- _TASK PROMPT_: Copy exactly the lines of the records below, and only those lines, beginning with the line that contains "from mathutils import" and ending with the line that contains "pose from metres".

- _WORKING DATA_:
## START

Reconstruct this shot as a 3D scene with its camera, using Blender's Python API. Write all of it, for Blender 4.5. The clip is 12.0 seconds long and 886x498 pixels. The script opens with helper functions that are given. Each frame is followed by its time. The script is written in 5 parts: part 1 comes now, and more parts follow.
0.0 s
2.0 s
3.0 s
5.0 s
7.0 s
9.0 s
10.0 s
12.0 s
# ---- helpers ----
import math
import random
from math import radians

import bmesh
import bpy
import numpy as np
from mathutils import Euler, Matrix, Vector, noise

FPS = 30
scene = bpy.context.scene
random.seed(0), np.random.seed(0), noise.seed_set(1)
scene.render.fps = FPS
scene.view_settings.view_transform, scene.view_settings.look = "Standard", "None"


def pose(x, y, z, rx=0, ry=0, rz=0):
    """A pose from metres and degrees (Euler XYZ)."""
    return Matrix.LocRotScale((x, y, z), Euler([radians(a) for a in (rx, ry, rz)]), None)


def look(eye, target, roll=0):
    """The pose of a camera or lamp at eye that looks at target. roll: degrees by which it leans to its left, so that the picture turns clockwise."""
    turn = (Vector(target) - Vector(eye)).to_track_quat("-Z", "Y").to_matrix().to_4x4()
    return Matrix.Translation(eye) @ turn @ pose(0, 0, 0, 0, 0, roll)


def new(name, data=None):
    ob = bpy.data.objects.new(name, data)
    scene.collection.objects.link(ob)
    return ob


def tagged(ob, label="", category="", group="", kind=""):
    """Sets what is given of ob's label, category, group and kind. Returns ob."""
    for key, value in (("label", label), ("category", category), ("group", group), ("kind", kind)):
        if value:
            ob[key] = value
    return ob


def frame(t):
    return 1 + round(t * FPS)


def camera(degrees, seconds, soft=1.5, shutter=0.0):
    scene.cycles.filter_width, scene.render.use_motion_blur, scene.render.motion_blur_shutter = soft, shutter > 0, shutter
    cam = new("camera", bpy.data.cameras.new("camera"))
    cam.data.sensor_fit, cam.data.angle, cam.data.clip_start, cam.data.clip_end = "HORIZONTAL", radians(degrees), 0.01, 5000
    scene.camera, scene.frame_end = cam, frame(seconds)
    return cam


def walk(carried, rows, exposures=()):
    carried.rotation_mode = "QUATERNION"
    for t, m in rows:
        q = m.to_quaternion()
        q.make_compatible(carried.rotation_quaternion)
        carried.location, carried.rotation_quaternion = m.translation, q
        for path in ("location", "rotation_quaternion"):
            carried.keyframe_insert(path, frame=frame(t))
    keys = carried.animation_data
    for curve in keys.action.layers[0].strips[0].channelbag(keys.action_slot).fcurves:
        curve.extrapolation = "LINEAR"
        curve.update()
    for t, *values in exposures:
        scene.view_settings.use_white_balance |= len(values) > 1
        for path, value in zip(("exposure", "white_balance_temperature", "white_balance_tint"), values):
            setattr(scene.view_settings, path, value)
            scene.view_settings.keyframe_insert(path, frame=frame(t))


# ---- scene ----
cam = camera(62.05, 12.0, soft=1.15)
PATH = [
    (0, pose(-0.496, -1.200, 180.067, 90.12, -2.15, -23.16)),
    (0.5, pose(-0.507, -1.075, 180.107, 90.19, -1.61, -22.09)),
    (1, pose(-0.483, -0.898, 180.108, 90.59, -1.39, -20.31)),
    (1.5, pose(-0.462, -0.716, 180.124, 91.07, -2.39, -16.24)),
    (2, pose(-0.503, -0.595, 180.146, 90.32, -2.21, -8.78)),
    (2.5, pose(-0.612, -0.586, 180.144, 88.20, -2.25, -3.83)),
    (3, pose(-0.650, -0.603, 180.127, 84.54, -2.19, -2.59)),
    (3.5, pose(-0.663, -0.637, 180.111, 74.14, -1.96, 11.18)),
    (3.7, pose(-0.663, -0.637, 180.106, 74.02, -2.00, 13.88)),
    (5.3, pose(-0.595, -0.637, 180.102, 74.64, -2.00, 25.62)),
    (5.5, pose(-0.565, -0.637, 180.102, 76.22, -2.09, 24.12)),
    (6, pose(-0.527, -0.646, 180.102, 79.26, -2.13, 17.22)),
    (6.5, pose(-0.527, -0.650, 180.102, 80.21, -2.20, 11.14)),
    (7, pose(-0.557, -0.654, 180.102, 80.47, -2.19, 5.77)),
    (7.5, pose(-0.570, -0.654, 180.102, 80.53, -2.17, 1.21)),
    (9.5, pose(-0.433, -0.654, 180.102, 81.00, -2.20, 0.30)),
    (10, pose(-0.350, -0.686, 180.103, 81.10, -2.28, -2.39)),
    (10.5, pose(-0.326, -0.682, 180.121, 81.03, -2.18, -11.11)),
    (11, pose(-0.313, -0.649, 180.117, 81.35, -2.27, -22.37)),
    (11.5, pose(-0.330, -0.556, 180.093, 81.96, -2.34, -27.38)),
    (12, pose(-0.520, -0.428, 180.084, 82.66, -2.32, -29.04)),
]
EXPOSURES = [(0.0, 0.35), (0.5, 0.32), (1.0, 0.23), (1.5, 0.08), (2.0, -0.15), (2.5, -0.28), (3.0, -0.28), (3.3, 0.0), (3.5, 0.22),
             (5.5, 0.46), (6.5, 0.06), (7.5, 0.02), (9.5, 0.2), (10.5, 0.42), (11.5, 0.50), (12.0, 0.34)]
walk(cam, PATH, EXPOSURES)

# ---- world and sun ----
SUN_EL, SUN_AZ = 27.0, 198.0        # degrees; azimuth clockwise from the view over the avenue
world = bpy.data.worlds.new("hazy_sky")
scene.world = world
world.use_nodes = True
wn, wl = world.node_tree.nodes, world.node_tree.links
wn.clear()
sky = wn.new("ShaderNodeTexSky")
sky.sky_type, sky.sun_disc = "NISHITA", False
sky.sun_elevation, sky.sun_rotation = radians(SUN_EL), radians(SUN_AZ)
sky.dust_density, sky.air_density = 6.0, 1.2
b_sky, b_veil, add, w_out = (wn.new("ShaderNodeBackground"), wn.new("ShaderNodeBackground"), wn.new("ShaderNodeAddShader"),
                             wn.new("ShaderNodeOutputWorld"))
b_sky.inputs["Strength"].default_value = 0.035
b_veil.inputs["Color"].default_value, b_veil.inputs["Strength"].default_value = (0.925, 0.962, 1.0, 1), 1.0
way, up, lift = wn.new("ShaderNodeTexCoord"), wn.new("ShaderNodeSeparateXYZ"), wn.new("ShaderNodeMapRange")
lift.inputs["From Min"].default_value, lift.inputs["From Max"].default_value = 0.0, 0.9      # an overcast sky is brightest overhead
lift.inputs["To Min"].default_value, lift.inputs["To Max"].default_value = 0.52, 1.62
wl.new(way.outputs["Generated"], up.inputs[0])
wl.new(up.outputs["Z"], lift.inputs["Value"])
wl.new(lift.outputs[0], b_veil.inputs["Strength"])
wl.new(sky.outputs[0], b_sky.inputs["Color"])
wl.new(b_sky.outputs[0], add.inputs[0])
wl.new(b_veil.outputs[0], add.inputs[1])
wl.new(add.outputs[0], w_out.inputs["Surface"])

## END
## START

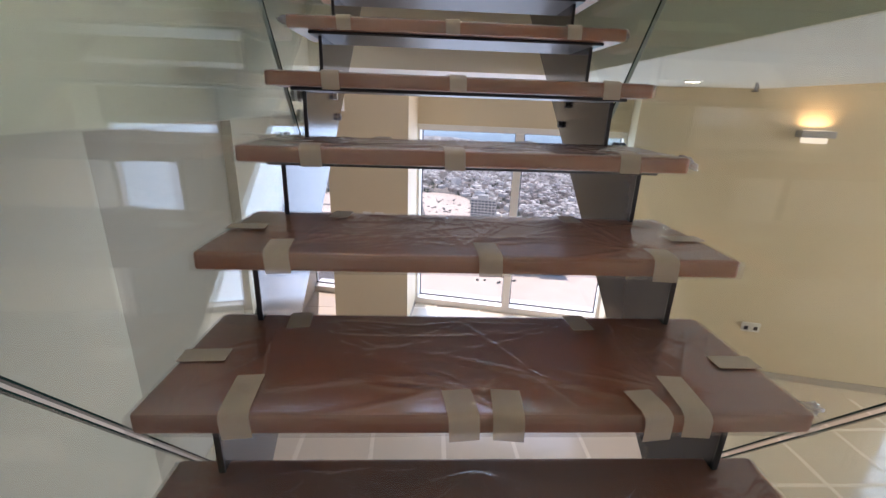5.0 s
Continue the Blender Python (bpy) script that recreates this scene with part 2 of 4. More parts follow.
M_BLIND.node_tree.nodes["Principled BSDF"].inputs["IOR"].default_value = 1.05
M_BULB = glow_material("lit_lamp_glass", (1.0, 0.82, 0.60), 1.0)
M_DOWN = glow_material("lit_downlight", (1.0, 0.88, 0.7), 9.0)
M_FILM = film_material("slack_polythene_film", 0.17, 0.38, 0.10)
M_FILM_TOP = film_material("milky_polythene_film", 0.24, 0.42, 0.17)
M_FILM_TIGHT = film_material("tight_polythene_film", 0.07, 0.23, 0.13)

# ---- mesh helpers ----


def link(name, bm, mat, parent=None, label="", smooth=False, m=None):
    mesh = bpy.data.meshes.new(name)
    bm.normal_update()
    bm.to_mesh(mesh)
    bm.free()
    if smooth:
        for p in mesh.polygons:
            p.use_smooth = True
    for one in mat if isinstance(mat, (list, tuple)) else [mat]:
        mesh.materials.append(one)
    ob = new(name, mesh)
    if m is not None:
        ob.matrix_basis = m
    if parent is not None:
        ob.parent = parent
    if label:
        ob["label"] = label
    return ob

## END

- _IN RESPONSE_:
from mathutils import Euler, Matrix, Vector, noise

FPS = 30
scene = bpy.context.scene
random.seed(0), np.random.seed(0), noise.seed_set(1)
scene.render.fps = FPS
scene.view_settings.view_transform, scene.view_settings.look = "Standard", "None"


def pose(x, y, z, rx=0, ry=0, rz=0):
    """A pose from metres and degrees (Euler XYZ)."""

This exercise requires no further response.